Despite its humour, the series opens itself up to charges of xenophobia, which Aitkens cheerfully dismisses. "Geoffrey Perkins (the BBC's head of comedy) keeps asking, `Do you have to slag off the French every week?' We had to cut a scene about how the French managed to have snails declared as fish so they were entitled to fish-farming subsidies. We're all so PC these days, you can't have a go at anyone. But I couldn't give a damn. Describing the French as the non-vertebrates of Europe is just a laugh. If people say it's xenophobic, they've had a humour bypass. You hope your work offends; if it doesn't, nobody notices you."

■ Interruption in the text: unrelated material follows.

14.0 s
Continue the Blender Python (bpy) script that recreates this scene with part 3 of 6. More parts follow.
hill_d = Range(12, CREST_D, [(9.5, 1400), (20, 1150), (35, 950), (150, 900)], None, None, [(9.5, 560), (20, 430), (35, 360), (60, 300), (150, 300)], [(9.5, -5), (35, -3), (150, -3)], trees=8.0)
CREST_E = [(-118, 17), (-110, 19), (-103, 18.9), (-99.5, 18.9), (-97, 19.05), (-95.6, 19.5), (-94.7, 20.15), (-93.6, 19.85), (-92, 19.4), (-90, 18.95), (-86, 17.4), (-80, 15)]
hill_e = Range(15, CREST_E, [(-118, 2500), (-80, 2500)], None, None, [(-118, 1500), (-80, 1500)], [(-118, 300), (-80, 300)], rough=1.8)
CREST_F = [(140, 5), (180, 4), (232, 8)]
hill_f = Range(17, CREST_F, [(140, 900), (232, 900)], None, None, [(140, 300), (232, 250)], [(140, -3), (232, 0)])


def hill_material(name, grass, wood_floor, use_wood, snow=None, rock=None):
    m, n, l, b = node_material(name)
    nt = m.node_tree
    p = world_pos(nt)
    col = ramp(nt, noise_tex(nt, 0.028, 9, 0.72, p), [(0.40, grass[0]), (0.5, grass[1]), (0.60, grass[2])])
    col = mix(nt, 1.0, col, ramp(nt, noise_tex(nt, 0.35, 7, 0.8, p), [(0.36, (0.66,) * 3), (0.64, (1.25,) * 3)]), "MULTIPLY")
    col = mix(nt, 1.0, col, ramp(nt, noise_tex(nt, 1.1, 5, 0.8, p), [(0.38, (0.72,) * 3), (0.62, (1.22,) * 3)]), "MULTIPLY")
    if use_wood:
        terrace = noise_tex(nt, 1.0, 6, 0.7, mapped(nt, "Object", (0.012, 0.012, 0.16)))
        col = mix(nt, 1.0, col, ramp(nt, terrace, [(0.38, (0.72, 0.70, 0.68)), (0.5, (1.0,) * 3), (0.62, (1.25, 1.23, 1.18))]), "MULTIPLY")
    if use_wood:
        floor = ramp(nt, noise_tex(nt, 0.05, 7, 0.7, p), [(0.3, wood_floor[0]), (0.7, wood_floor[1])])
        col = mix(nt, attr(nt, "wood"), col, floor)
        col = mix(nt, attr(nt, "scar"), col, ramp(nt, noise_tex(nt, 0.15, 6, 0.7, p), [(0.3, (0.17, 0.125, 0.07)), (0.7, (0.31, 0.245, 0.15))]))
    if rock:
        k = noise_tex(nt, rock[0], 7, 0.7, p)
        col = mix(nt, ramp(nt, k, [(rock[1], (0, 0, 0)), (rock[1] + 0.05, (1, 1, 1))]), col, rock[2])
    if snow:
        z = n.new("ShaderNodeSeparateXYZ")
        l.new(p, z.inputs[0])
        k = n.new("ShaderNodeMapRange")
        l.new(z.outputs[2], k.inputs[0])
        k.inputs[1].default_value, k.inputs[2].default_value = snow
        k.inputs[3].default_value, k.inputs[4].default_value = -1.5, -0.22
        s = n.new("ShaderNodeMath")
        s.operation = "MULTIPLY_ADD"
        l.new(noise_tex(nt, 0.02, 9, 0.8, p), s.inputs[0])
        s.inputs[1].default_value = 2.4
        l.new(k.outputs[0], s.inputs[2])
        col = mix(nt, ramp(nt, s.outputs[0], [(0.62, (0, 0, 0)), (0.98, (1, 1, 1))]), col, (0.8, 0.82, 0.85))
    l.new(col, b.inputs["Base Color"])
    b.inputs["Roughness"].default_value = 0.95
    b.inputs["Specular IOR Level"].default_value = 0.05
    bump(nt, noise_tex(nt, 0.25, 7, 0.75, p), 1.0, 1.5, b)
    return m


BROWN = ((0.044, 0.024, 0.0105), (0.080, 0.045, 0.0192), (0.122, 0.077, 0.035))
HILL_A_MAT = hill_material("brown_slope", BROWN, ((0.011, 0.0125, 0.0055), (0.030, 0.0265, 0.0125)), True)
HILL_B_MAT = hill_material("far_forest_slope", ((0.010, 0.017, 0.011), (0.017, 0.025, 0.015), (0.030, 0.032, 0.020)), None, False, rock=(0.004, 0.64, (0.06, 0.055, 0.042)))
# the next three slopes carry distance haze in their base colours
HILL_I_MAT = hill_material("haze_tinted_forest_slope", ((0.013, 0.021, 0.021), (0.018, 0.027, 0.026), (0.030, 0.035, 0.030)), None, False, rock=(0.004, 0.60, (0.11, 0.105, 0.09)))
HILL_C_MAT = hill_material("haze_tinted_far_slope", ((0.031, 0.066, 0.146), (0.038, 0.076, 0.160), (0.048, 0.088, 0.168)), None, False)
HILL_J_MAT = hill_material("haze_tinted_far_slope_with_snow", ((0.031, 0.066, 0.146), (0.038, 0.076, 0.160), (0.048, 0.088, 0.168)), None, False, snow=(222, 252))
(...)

With its concentration on the evils of Europe, A Perfect State is unusually topical for a sitcom - particularly in the run-up to the General Election. Only Drop the Dead Donkey,with its eleventh-hour insertions of news stories, is more up-to-the-minute. Sitcoms in general "have a fear of dating", Aitkens reckons, "and the time-lag between having the idea and getting it on the screen usually runs at a year, so it's hard to make it topical. Also, topicality is not part of the remit. They want something with a good shelf-life that they can repeat ad infinitum."

For all his good-natured ranting about Europe, Aitkens is well aware that A Perfect State is never going to bring down the government. "It's a sitcom, written for an 8.30pm Thursday comedy slot," he explains. "Let's not have delusions beyond our position. The EU angle is secondary to giving people a bit of entertainment and paying for my yacht in Barbados."